- **What is expected**
Repeat the lines below exactly as written, please, from the line with "4. More parts follow." to the line with "0.09), 0.3, vary=0.1)", both lines included, and no others.

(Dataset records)
......

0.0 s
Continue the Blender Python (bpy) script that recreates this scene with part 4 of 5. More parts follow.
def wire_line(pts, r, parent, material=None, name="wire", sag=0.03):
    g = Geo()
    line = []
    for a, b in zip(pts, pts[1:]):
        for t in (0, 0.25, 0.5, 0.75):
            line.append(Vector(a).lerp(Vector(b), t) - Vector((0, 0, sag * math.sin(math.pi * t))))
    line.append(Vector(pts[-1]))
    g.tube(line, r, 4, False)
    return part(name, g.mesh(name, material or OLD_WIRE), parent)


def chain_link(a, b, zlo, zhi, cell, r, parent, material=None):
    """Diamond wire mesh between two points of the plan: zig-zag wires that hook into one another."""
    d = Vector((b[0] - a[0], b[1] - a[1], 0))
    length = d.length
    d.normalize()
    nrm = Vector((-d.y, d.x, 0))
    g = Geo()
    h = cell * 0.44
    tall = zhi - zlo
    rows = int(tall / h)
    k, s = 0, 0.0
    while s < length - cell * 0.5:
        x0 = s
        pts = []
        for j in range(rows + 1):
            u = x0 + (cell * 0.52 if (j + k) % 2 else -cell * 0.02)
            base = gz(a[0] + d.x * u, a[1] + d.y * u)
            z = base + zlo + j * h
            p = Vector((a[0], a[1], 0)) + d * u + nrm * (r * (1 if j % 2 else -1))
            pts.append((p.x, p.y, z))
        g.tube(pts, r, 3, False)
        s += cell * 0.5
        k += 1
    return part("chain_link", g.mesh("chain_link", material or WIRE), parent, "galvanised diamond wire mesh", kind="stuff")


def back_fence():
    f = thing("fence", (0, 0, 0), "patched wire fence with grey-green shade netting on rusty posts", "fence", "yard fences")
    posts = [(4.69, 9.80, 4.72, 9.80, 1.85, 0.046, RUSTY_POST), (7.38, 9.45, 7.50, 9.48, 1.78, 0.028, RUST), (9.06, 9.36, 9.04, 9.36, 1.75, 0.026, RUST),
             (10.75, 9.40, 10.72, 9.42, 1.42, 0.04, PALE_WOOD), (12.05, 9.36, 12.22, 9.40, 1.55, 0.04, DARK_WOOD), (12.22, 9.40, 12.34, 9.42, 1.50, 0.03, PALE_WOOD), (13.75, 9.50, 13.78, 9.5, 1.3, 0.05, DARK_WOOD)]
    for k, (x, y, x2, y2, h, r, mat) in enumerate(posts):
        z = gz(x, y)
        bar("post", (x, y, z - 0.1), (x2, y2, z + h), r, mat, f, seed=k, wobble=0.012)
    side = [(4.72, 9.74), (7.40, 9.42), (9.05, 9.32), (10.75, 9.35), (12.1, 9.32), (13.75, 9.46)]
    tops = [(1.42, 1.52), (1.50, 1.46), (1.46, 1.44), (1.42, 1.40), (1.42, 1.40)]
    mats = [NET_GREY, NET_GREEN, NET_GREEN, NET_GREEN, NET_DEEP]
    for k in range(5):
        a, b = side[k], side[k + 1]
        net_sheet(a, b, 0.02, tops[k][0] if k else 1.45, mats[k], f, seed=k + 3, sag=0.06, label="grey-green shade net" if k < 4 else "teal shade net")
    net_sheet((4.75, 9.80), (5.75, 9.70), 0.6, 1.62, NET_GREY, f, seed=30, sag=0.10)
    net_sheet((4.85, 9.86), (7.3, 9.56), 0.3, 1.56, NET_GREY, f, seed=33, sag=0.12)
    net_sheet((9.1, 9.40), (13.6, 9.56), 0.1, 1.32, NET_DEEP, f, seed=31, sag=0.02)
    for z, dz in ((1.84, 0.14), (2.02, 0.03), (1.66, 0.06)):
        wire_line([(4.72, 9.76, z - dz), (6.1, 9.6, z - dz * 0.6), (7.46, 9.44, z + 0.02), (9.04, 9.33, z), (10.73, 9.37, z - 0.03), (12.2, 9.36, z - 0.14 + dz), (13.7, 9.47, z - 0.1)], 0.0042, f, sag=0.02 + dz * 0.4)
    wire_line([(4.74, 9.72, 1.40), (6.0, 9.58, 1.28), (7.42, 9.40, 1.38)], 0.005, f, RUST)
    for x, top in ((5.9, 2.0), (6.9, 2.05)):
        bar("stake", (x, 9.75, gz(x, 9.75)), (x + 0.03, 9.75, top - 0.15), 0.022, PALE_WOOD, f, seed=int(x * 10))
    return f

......

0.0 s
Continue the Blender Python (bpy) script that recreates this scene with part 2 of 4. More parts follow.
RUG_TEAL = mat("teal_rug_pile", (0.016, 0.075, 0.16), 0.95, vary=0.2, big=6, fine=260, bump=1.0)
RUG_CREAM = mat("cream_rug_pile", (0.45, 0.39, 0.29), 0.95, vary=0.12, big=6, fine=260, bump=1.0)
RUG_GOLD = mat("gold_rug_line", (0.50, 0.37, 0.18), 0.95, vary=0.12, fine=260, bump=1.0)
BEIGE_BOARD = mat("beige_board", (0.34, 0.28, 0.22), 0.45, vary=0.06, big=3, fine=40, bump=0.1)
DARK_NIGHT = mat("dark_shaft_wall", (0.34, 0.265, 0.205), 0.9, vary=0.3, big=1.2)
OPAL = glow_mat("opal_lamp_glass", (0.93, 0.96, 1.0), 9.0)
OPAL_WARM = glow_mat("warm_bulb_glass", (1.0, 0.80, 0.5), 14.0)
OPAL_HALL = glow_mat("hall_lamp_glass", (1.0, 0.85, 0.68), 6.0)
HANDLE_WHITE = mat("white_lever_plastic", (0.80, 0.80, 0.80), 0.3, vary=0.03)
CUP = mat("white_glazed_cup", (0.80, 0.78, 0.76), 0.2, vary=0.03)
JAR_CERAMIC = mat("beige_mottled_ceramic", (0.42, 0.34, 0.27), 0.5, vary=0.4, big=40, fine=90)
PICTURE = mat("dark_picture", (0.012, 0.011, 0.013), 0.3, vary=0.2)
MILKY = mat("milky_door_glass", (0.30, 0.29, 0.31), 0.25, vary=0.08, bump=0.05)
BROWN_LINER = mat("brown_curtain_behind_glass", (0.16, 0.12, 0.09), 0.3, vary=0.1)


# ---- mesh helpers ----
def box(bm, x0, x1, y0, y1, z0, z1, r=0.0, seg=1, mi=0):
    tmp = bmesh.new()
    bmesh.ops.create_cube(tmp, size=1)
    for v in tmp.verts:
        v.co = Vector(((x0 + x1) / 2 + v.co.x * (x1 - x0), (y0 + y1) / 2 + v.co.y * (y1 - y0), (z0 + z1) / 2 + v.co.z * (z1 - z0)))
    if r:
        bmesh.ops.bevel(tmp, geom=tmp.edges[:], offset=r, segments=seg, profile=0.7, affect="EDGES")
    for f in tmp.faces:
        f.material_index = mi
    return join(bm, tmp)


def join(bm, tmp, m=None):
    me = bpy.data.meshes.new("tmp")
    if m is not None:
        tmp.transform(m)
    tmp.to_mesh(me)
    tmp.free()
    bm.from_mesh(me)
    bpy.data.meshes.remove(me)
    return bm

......

- **Reply to the task**
Continue the Blender Python (bpy) script that recreates this scene with part 2 of 4. More parts follow.
RUG_TEAL = mat("teal_rug_pile", (0.016, 0.075, 0.16), 0.95, vary=0.2, big=6, fine=260, bump=1.0)
RUG_CREAM = mat("cream_rug_pile", (0.45, 0.39, 0.29), 0.95, vary=0.12, big=6, fine=260, bump=1.0)
RUG_GOLD = mat("gold_rug_line", (0.50, 0.37, 0.18), 0.95, vary=0.12, fine=260, bump=1.0)
BEIGE_BOARD = mat("beige_board", (0.34, 0.28, 0.22), 0.45, vary=0.06, big=3, fine=40, bump=0.1)
DARK_NIGHT = mat("dark_shaft_wall", (0.34, 0.265, 0.205), 0.9, vary=0.3, big=1.2)
OPAL = glow_mat("opal_lamp_glass", (0.93, 0.96, 1.0), 9.0)
OPAL_WARM = glow_mat("warm_bulb_glass", (1.0, 0.80, 0.5), 14.0)
OPAL_HALL = glow_mat("hall_lamp_glass", (1.0, 0.85, 0.68), 6.0)
HANDLE_WHITE = mat("white_lever_plastic", (0.80, 0.80, 0.80), 0.3, vary=0.03)
CUP = mat("white_glazed_cup", (0.80, 0.78, 0.76), 0.2, vary=0.03)
JAR_CERAMIC = mat("beige_mottled_ceramic", (0.42, 0.34, 0.27), 0.5, vary=0.4, big=40, fine=90)
PICTURE = mat("dark_picture", (0.012, 0.011, 0.013), 0.3, vary=0.2)
MILKY = mat("milky_door_glass", (0.30, 0.29, 0.31), 0.25, vary=0.08, bump=0.05)
BROWN_LINER = mat("brown_curtain_behind_glass", (0.16, 0.12, 0.09), 0.3, vary=0.1)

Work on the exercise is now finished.